== Material shown

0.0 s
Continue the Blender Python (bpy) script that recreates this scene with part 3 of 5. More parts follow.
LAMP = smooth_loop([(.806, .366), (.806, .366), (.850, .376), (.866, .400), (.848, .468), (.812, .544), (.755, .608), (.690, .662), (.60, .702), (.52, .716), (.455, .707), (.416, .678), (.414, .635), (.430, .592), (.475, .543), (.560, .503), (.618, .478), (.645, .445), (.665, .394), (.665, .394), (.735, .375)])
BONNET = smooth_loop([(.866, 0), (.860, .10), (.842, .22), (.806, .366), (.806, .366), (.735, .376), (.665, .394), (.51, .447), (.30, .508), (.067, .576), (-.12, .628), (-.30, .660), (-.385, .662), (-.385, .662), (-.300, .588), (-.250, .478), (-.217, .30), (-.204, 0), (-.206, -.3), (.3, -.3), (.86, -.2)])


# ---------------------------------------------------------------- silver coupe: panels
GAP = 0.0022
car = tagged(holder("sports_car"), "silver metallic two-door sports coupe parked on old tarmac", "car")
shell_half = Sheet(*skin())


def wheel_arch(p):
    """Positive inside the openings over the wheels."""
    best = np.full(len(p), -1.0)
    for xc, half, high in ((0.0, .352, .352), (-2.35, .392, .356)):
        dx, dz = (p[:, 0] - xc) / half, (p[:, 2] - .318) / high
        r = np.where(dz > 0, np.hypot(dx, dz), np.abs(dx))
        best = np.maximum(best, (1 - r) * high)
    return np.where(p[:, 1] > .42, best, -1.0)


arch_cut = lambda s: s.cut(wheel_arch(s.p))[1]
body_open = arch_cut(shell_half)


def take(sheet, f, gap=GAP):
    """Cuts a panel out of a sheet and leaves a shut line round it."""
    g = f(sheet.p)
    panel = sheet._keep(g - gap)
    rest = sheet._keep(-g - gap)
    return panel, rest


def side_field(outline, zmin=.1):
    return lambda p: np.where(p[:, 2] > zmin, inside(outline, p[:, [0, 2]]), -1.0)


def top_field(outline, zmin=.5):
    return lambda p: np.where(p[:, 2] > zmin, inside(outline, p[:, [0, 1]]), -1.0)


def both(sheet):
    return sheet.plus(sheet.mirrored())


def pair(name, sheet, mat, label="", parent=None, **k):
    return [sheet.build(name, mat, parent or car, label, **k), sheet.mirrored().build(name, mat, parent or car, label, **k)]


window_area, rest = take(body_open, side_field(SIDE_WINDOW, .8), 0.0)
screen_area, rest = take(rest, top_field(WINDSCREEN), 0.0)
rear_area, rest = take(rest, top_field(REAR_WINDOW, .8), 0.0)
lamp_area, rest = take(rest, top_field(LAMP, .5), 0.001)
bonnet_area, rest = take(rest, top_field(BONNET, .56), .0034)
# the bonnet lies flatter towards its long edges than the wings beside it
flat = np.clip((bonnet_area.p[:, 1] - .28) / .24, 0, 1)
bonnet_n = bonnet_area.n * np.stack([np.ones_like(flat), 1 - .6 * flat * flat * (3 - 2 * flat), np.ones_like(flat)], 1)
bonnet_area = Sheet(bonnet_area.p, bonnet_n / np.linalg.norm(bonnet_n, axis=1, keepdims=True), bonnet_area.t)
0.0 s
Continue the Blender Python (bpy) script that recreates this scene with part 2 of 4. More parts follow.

====
== Material shown

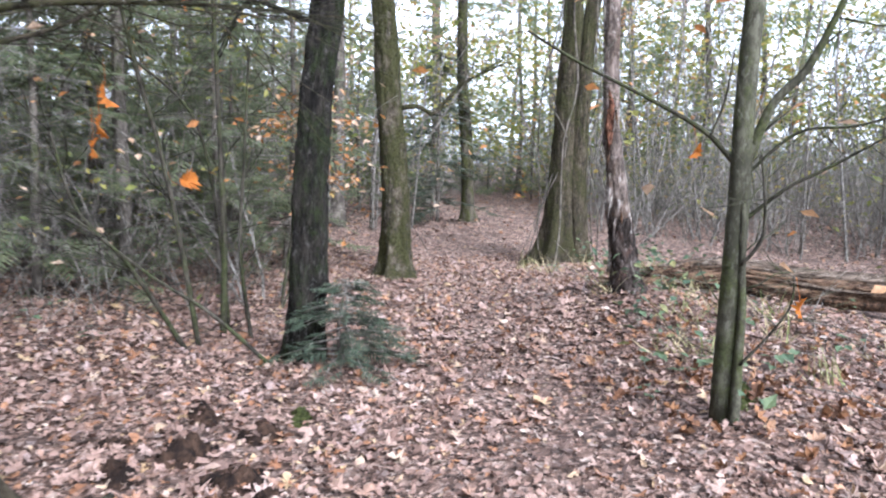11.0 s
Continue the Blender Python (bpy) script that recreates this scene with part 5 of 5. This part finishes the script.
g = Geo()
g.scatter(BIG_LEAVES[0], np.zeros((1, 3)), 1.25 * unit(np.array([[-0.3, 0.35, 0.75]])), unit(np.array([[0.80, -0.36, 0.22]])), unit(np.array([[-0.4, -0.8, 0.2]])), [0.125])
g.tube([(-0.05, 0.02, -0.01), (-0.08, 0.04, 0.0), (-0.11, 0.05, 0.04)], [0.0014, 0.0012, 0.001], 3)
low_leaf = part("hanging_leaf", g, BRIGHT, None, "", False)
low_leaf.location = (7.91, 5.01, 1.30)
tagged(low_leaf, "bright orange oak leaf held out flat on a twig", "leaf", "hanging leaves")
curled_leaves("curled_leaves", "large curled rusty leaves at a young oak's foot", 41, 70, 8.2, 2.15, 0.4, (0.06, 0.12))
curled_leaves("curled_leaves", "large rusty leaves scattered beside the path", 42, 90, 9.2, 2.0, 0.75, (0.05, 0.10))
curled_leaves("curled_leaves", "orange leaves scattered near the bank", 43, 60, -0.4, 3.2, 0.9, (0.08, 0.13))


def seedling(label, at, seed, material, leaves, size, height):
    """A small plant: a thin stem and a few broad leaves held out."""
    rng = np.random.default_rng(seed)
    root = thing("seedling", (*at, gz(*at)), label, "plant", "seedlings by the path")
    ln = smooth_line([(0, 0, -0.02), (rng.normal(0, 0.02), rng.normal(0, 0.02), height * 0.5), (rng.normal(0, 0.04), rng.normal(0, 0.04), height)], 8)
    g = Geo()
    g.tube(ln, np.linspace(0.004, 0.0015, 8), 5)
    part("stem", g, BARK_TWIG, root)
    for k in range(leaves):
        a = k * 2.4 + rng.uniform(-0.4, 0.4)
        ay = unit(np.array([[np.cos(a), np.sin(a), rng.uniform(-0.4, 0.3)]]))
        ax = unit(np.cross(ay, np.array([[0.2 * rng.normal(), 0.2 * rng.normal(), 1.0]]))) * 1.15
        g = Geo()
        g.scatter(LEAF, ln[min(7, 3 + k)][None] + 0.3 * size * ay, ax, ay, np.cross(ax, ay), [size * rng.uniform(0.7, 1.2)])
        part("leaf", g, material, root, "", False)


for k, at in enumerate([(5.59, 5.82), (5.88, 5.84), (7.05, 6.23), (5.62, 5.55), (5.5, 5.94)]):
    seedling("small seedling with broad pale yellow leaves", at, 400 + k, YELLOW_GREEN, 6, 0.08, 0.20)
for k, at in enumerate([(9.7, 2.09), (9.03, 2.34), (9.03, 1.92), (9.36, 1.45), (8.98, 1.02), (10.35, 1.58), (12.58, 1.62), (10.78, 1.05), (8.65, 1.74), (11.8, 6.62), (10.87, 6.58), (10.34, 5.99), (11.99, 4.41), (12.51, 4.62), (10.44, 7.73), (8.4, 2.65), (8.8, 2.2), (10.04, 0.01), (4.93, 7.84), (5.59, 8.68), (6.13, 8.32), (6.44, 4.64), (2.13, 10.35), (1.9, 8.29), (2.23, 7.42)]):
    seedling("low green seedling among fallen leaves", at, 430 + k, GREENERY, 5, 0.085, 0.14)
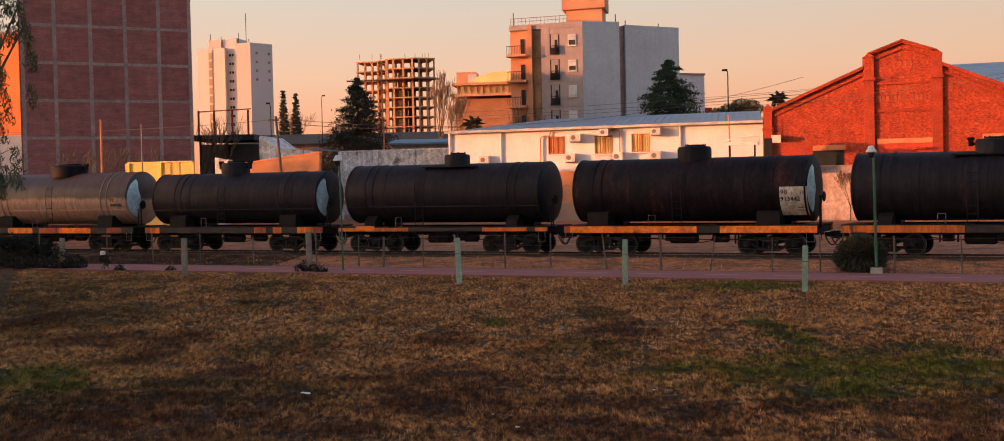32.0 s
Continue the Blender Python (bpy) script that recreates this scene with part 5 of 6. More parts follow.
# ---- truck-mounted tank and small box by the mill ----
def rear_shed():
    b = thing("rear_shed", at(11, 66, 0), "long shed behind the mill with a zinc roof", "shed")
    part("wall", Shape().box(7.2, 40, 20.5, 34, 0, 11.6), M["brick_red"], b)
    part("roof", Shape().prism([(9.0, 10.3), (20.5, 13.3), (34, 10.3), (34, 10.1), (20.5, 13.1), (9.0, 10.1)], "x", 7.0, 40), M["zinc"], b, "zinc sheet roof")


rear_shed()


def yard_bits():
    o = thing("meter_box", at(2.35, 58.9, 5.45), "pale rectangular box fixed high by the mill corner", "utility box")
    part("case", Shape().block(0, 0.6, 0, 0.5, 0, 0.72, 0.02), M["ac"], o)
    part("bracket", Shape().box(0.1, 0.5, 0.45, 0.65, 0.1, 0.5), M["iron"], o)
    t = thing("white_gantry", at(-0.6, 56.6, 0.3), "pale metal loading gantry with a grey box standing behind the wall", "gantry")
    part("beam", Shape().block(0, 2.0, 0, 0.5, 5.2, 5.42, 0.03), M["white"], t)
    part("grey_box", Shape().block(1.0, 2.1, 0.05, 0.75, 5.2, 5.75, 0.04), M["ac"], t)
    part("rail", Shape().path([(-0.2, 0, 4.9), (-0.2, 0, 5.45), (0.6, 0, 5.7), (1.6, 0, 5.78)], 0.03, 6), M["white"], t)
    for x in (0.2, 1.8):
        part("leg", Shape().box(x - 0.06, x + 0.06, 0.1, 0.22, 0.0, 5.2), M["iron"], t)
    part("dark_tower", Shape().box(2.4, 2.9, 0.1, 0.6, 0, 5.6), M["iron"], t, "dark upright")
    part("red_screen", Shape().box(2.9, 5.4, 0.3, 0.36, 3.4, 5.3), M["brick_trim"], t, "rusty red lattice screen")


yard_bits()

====

> Exercise objective: List every line from the entries above in which "this" appears.

> Written solution:
Continue the Blender Python (bpy) script that recreates this scene with part 3 of 5. More parts follow.
Continue the Blender Python (bpy) script that recreates this scene with part 2 of 4. More parts follow.
Continue the Blender Python (bpy) script that recreates this scene with part 5 of 5. This part finishes the script.
Continue the Blender Python (bpy) script that recreates this scene with part 5 of 6. More parts follow.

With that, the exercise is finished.